**Objective**
In your copy, leave out the pictures; write out all the data exactly.
'''
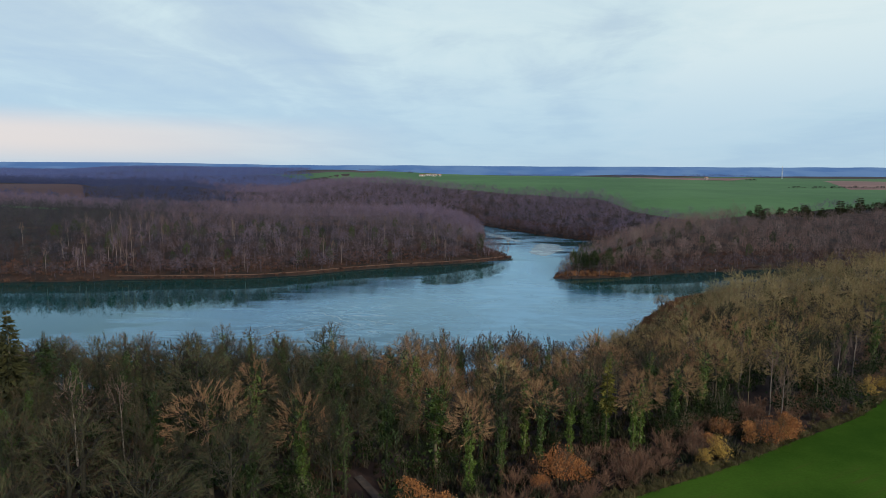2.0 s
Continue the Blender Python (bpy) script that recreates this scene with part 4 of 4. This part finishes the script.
# ---- small things ----
def boat():
    s = Shape()
    ring_out, ring_in, keel = [], [], []
    n = 20
    for k in range(n):
        a = 6.2832 * k / n
        x, y = 1.75 * math.cos(a) * (1 - 0.12 * math.cos(a)), 0.85 * math.sin(a)
        ring_out.append((x, y, 0.62 + 0.12 * math.cos(a) ** 2))
        ring_in.append((x * 0.9, y * 0.86, 0.60 + 0.12 * math.cos(a) ** 2))
        keel.append((x * 0.62, y * 0.55, -0.12))
    v = [np.array(p) for p in ring_out + ring_in + keel] + [np.array([x * 0.9, y * 0.9, 0.12]) for x, y, _ in keel]
    f = []
    for k in range(n):
        m = (k + 1) % n
        for a, b in ((2 * n, 0), (0, n), (n, 3 * n)):
            f += [(a + k, a + m, b + m), (a + k, b + m, b + k)]
        f.append((3 * n, 3 * n + k, 3 * n + m))
    root = tagged(new("rowing_boat"), "small weathered wooden boat moored on the lake", "boat")
    part("hull", v, f, HULL, root)
    b = Shape()
    for x in (-0.6, 0.5):
        b.box((x - 0.14, -0.7, 0.40), (x + 0.14, 0.7, 0.46))
    part("bench", *b.arrays(), HULL, root)
    s = Shape()
    s.tube([np.array([-1.9, 0.2, -2.0]), np.array([-1.9, 0.2, 1.9])], [0.07, 0.06], 6)
    part("mooring_pole", *s.arrays(), STEEL, root, "pale mooring pole")
    root.matrix_basis = pose(-21.3, 275, 0.02, 0, 0, 8)
    return root


boat()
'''
**Task solution**
2.0 s
Continue the Blender Python (bpy) script that recreates this scene with part 4 of 4. This part finishes the script.
# ---- small things ----
def boat():
    s = Shape()
    ring_out, ring_in, keel = [], [], []
    n = 20
    for k in range(n):
        a = 6.2832 * k / n
        x, y = 1.75 * math.cos(a) * (1 - 0.12 * math.cos(a)), 0.85 * math.sin(a)
        ring_out.append((x, y, 0.62 + 0.12 * math.cos(a) ** 2))
        ring_in.append((x * 0.9, y * 0.86, 0.60 + 0.12 * math.cos(a) ** 2))
        keel.append((x * 0.62, y * 0.55, -0.12))
    v = [np.array(p) for p in ring_out + ring_in + keel] + [np.array([x * 0.9, y * 0.9, 0.12]) for x, y, _ in keel]
    f = []
    for k in range(n):
        m = (k + 1) % n
        for a, b in ((2 * n, 0), (0, n), (n, 3 * n)):
            f += [(a + k, a + m, b + m), (a + k, b + m, b + k)]
        f.append((3 * n, 3 * n + k, 3 * n + m))
    root = tagged(new("rowing_boat"), "small weathered wooden boat moored on the lake", "boat")
    part("hull", v, f, HULL, root)
    b = Shape()
    for x in (-0.6, 0.5):
        b.box((x - 0.14, -0.7, 0.40), (x + 0.14, 0.7, 0.46))
    part("bench", *b.arrays(), HULL, root)
    s = Shape()
    s.tube([np.array([-1.9, 0.2, -2.0]), np.array([-1.9, 0.2, 1.9])], [0.07, 0.06], 6)
    part("mooring_pole", *s.arrays(), STEEL, root, "pale mooring pole")
    root.matrix_basis = pose(-21.3, 275, 0.02, 0, 0, 8)
    return root


boat()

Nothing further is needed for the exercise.